● **EXERCISE DESCRIPTION**:
Skip the pictures and quote all of the lines exactly.

═══ DATA

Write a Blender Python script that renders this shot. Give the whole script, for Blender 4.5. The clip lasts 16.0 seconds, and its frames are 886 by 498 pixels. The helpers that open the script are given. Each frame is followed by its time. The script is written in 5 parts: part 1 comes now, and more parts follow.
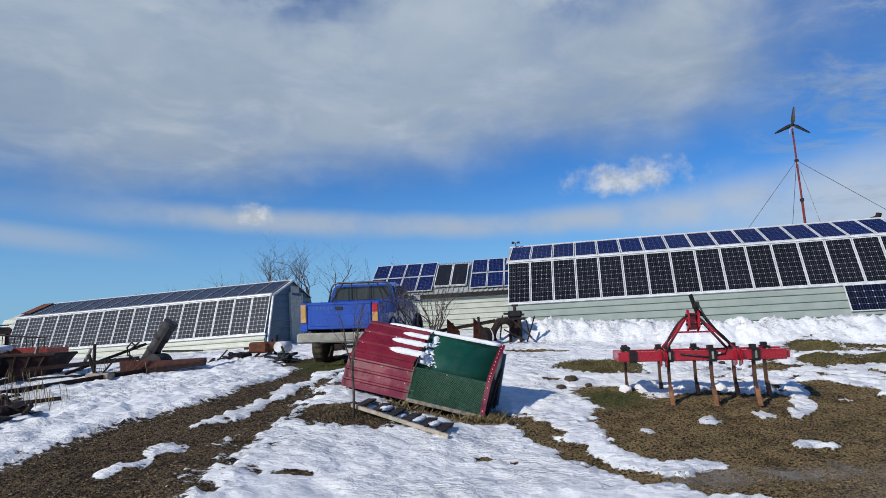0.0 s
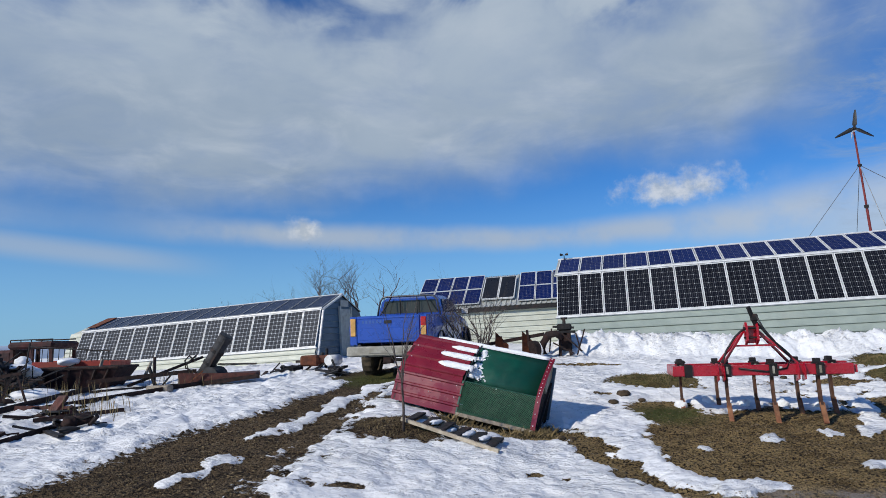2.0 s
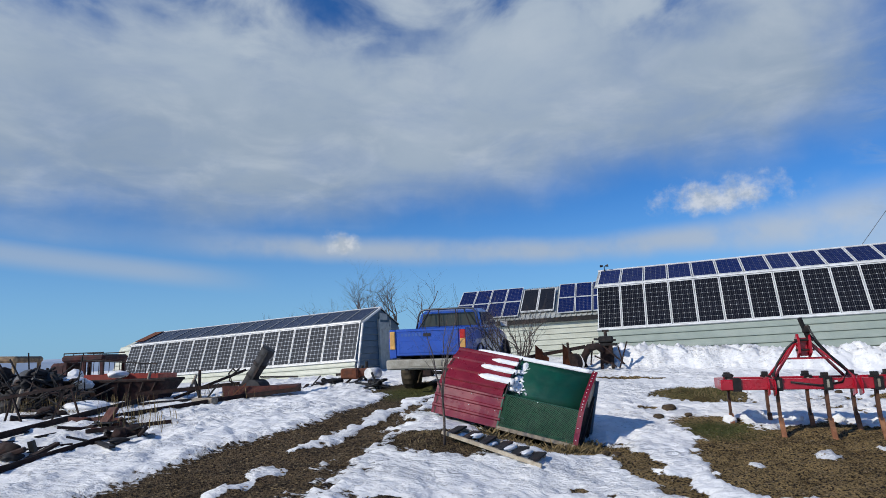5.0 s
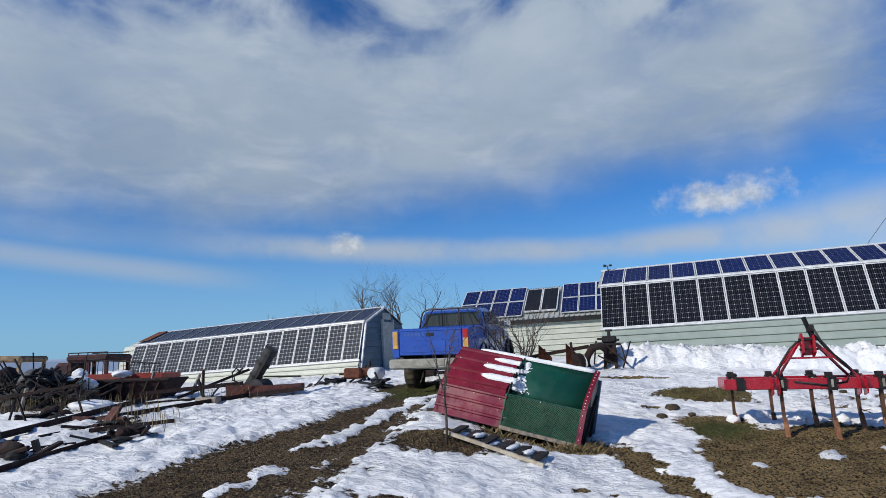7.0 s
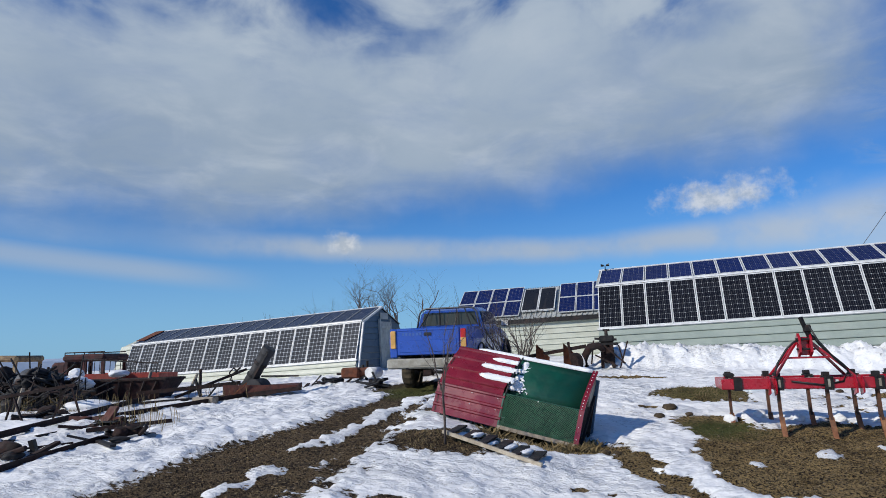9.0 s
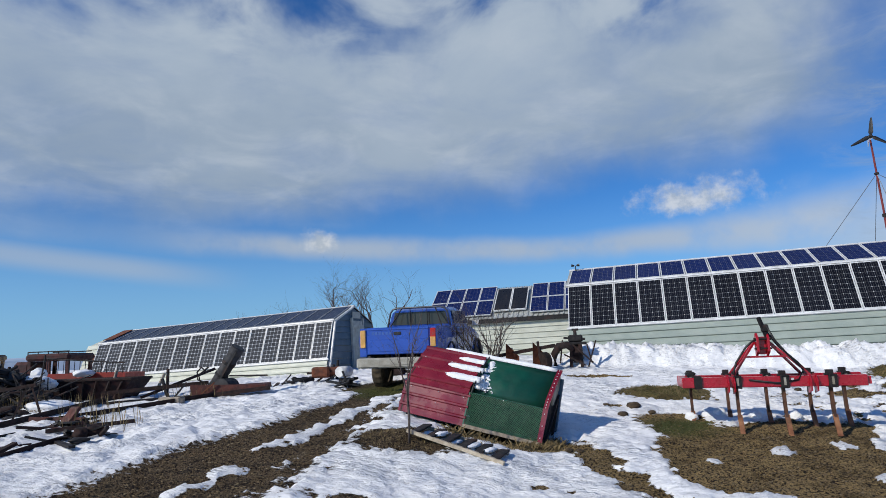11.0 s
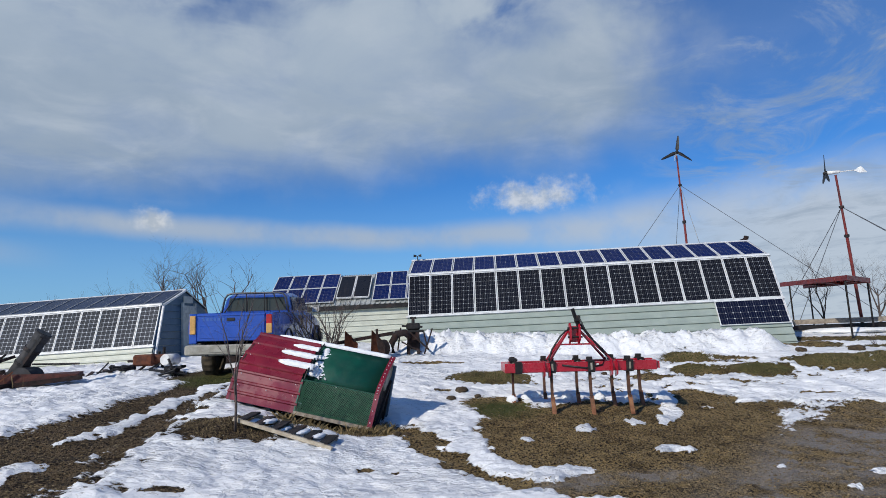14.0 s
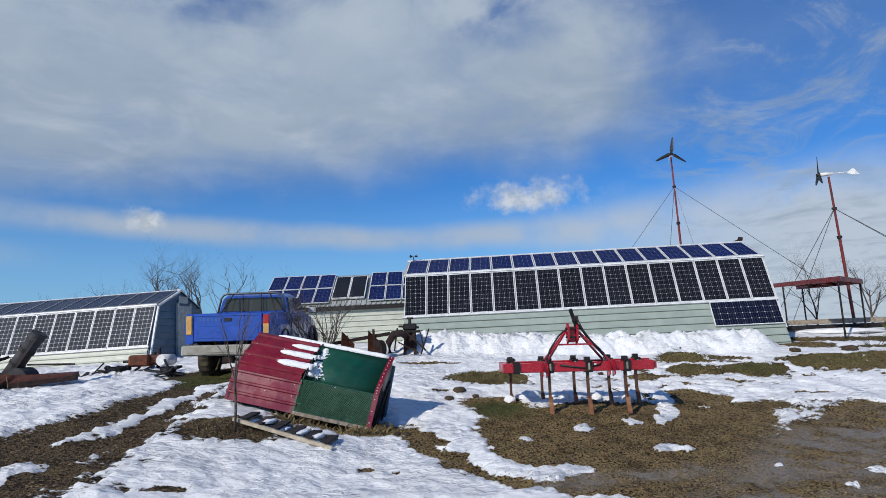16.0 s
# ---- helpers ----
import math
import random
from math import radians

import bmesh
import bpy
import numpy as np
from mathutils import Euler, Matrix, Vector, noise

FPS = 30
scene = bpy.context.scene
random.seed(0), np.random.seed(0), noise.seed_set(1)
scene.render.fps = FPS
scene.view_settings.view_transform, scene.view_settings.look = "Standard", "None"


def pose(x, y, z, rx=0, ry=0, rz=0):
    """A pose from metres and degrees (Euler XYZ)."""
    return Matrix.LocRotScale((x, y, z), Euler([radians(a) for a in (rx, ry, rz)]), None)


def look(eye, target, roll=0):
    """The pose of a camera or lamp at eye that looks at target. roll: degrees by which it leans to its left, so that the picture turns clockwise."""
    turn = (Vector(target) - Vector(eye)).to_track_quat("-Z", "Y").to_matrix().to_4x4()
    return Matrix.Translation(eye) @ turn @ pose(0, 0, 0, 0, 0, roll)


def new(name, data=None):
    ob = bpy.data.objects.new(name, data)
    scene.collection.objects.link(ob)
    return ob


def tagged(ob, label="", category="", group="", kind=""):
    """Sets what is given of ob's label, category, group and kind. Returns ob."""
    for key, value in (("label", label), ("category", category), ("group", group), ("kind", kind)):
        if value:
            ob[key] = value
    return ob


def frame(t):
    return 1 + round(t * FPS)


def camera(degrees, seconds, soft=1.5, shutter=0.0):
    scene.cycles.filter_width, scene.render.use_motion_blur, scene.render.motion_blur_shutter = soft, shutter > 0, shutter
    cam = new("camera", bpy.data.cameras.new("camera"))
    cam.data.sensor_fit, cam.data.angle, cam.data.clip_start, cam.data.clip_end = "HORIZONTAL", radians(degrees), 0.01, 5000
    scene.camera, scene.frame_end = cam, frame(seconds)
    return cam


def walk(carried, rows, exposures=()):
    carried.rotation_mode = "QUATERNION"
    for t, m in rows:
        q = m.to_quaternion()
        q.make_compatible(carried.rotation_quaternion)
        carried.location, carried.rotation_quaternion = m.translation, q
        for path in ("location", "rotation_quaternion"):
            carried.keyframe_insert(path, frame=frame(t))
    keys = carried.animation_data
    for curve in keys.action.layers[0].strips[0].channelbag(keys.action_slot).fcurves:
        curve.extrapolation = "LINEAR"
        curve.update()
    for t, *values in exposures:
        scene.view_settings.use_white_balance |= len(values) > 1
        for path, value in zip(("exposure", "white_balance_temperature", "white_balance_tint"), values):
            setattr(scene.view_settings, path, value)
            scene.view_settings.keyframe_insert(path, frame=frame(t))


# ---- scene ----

══════

● **RESULT**:
Write a Blender Python script that renders this shot. Give the whole script, for Blender 4.5. The clip lasts 16.0 seconds, and its frames are 886 by 498 pixels. The helpers that open the script are given. Each frame is followed by its time. The script is written in 5 parts: part 1 comes now, and more parts follow.
0.0 s
2.0 s
5.0 s
7.0 s
9.0 s
11.0 s
14.0 s
16.0 s
# ---- helpers ----
import math
import random
from math import radians

import bmesh
import bpy
import numpy as np
from mathutils import Euler, Matrix, Vector, noise

FPS = 30
scene = bpy.context.scene
random.seed(0), np.random.seed(0), noise.seed_set(1)
scene.render.fps = FPS
scene.view_settings.view_transform, scene.view_settings.look = "Standard", "None"


def pose(x, y, z, rx=0, ry=0, rz=0):
    """A pose from metres and degrees (Euler XYZ)."""
    return Matrix.LocRotScale((x, y, z), Euler([radians(a) for a in (rx, ry, rz)]), None)


def look(eye, target, roll=0):
    """The pose of a camera or lamp at eye that looks at target. roll: degrees by which it leans to its left, so that the picture turns clockwise."""
    turn = (Vector(target) - Vector(eye)).to_track_quat("-Z", "Y").to_matrix().to_4x4()
    return Matrix.Translation(eye) @ turn @ pose(0, 0, 0, 0, 0, roll)


def new(name, data=None):
    ob = bpy.data.objects.new(name, data)
    scene.collection.objects.link(ob)
    return ob


def tagged(ob, label="", category="", group="", kind=""):
    """Sets what is given of ob's label, category, group and kind. Returns ob."""
    for key, value in (("label", label), ("category", category), ("group", group), ("kind", kind)):
        if value:
            ob[key] = value
    return ob


def frame(t):
    return 1 + round(t * FPS)


def camera(degrees, seconds, soft=1.5, shutter=0.0):
    scene.cycles.filter_width, scene.render.use_motion_blur, scene.render.motion_blur_shutter = soft, shutter > 0, shutter
    cam = new("camera", bpy.data.cameras.new("camera"))
    cam.data.sensor_fit, cam.data.angle, cam.data.clip_start, cam.data.clip_end = "HORIZONTAL", radians(degrees), 0.01, 5000
    scene.camera, scene.frame_end = cam, frame(seconds)
    return cam


def walk(carried, rows, exposures=()):
    carried.rotation_mode = "QUATERNION"
    for t, m in rows:
        q = m.to_quaternion()
        q.make_compatible(carried.rotation_quaternion)
        carried.location, carried.rotation_quaternion = m.translation, q
        for path in ("location", "rotation_quaternion"):
            carried.keyframe_insert(path, frame=frame(t))
    keys = carried.animation_data
    for curve in keys.action.layers[0].strips[0].channelbag(keys.action_slot).fcurves:
        curve.extrapolation = "LINEAR"
        curve.update()
    for t, *values in exposures:
        scene.view_settings.use_white_balance |= len(values) > 1
        for path, value in zip(("exposure", "white_balance_temperature", "white_balance_tint"), values):
            setattr(scene.view_settings, path, value)
            scene.view_settings.keyframe_insert(path, frame=frame(t))


# ---- scene ----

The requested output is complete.